井崎英典『ワールド・バリスタ・チャンピオンが教える世界一美味しいコーヒーの淹れ方』
ここまではっきりと言いきっている方、私はほかに見たことがありません。言われたとおりに壁にお湯をかけてみると、フィルターに粉が残らないのでなんとなく気分はいいです。
粕谷さんと井崎さんの比較
以前ご紹介した粕谷さんのレシピと比較してみました。こうして見てみると違いがあって面白いですね。
粕谷哲さん | 井崎英典さん | |
---|---|---|
豆の重さ | 豆:お湯=1:15 | お湯100gに対して6(~8)g ※豆:お湯=1:16.6(~12.5) |
粒度 | 粗め | 好みの挽き具合 ※抽出時間が3分に満たない場合にはより細かく、4分を超える場合にはより粗く設定 |
お湯の温度 | 浅煎り:93℃ 中煎り:88℃ 深煎り:83℃ | 浅煎り:94℃~96℃ 中煎り:92℃ 深煎り:88℃~90℃ |
お湯の投数 | 5投 | 3投 |
1投目 | 全体の20%注ぐ | 全体の20%注ぐ ※注いだらドリッパーを3回ほど揺する |
2投目 | 45秒経過→全体の20%注ぐ | 1分経過→全体の20%注ぐ |
3投目 | 1分30秒経過→全体の20%注ぐ | 2分経過→全体の60%注ぐ ※注いだらドリッパーを3回ほど揺する |
4投目 | 2分10秒経過→全体の20%注ぐ | |
5投目 | 2分40秒経過→全体の20%注ぐ | |
抽出時間 | 3分30秒 | 3分~4分 |
違いはありますが共通点も多いようです。たとえば粕谷さんは4:6メソッド(使うお湯の量を40%と60%に分け、40%で味を、60%で濃度を調整する方法。基本レシピは上記の表)を提唱していますが、その調整例として、3投目を全体の60%とする方法も粕谷さんの著書で紹介されています。これはそのまま井崎さんのお湯の注ぎ方と同じになります。
おわりに
ふたつのドリップレシピをご紹介しましたが、私の舌ではなんとなく井崎さんのレシピの方がどっしりとした味わいになるような気がします。蒸らしが長いことや、お湯の温度が若干高いことによるのでしょうか。とはいっても、そこまで大きな違いは感じません。どちらのレシピでもおいしく淹れられます。

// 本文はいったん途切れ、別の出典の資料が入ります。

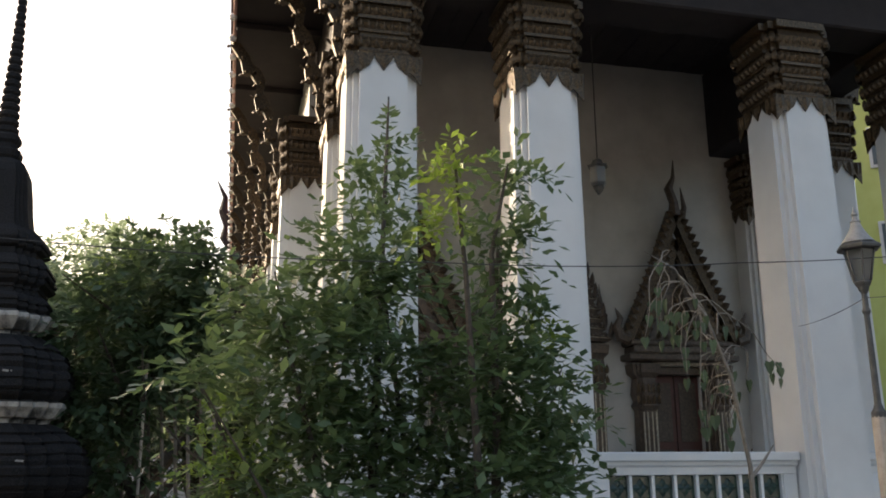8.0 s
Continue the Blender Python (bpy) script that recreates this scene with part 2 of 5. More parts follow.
# ---- geometry helpers ----
class G:
    """Gathers vertices and faces, then becomes one mesh object."""

    def __init__(self):
        self.v, self.f = [], []

    def add(self, vs, fs):
        k = len(self.v)
        self.v.extend(tuple(p) for p in vs)
        self.f.extend(tuple(i + k for i in q) for q in fs)
        return self

    def loft(self, rings, cap=True, closed=True):
        n, vs, fs = len(rings[0]), [p for r in rings for p in r], []
        for i in range(len(rings) - 1):
            for j in range(n if closed else n - 1):
                a, b = i * n + j, i * n + (j + 1) % n
                fs.append((a, b, b + n, a + n))
        if cap:
            fs += [tuple(range(n - 1, -1, -1)), tuple(range((len(rings) - 1) * n, len(rings) * n))]
        return self.add(vs, fs)

    def stack(self, plan, levels, c=(0, 0), cap=True):
        """levels: (z, half) rings of the plan function."""
        return self.loft([[(c[0] + x, c[1] + y, z) for x, y in plan(h)] for z, h in levels], cap)

    def box(self, x0, x1, y0, y1, z0, z1, bevel=0.0):
        e = min(bevel, abs(x1 - x0) * 0.3, abs(y1 - y0) * 0.3, abs(z1 - z0) * 0.3)

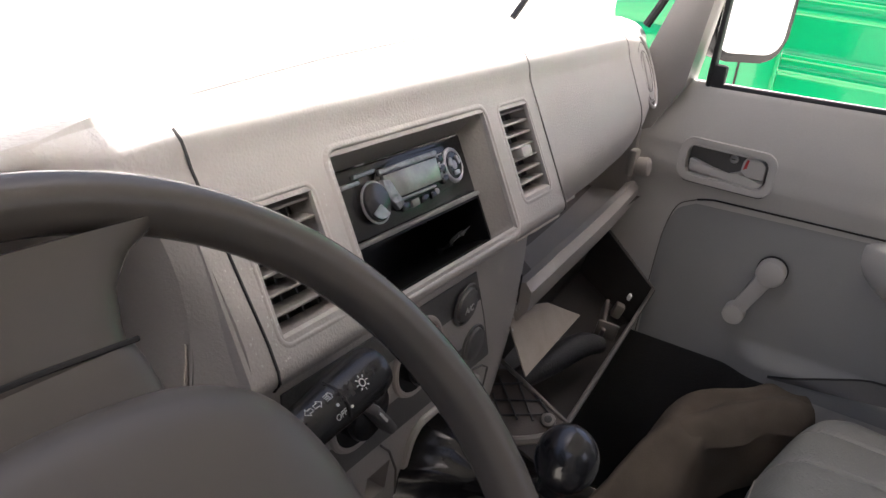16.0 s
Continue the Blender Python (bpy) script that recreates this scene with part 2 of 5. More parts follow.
# unseen partition; its opening is added and sized for the light it lets in
structure("wall_rear", windowed(1.42, 1.33, 0.04, 0.35, 1.27, 0.92, 1.26, pose(1.02, -0.35, 0, 0, 0, 90)), TRIM, "unseen grey partition behind the seats, opening added to let light in", "wall")
structure("wall_passenger", windowed(0.53, 1.32, 0.05, 0.14, 0.48, 0.84, 1.26, pose(0.498, 1.075, 0)), TRIM, "grey trimmed side wall behind the passenger door", "wall")
structure("wall_passenger_front", rbox((0.60, 0.03, 0.74), 0.01, pose(-0.51, 1.085, 0.40)), LINING, "dark side lining of the far footwell", "wall")
structure("wall_driver_front", rbox((0.58, 0.03, 0.80), 0.01, pose(-0.55, -0.317, 0.40)), WHITE, "white front wing beside the footwell", "wall")
# opening behind the pillar is unseen, added to light the rear of the cab
structure("wall_driver_rear", windowed(0.46, 1.32, 0.03, 0.12, 0.45, 0.08, 1.28, pose(0.565, -0.325, 0)), WHITE, "white cab side with an unseen opening added to let light in", "wall")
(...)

どちらかといえば、今回ご紹介した井崎さんのレシピの方が、蒸らし時間中にミルの掃除ができたり、お湯を注ぐ回数が少なくて楽だったり、違う湯量のときに豆の重さが計算しやすかったりするので(湯量×6%=豆の重さ)、使う頻度が多いように思います。
最後に、井崎さんご本人が実演している動画が公開されているのでご紹介いたします。ドリップの方法についてわかりやすく解説されているので、ご覧になってみてください。
12月、もうすぐクリスマスですね。小さなクリスマスツリーを眺めながら、いただきます。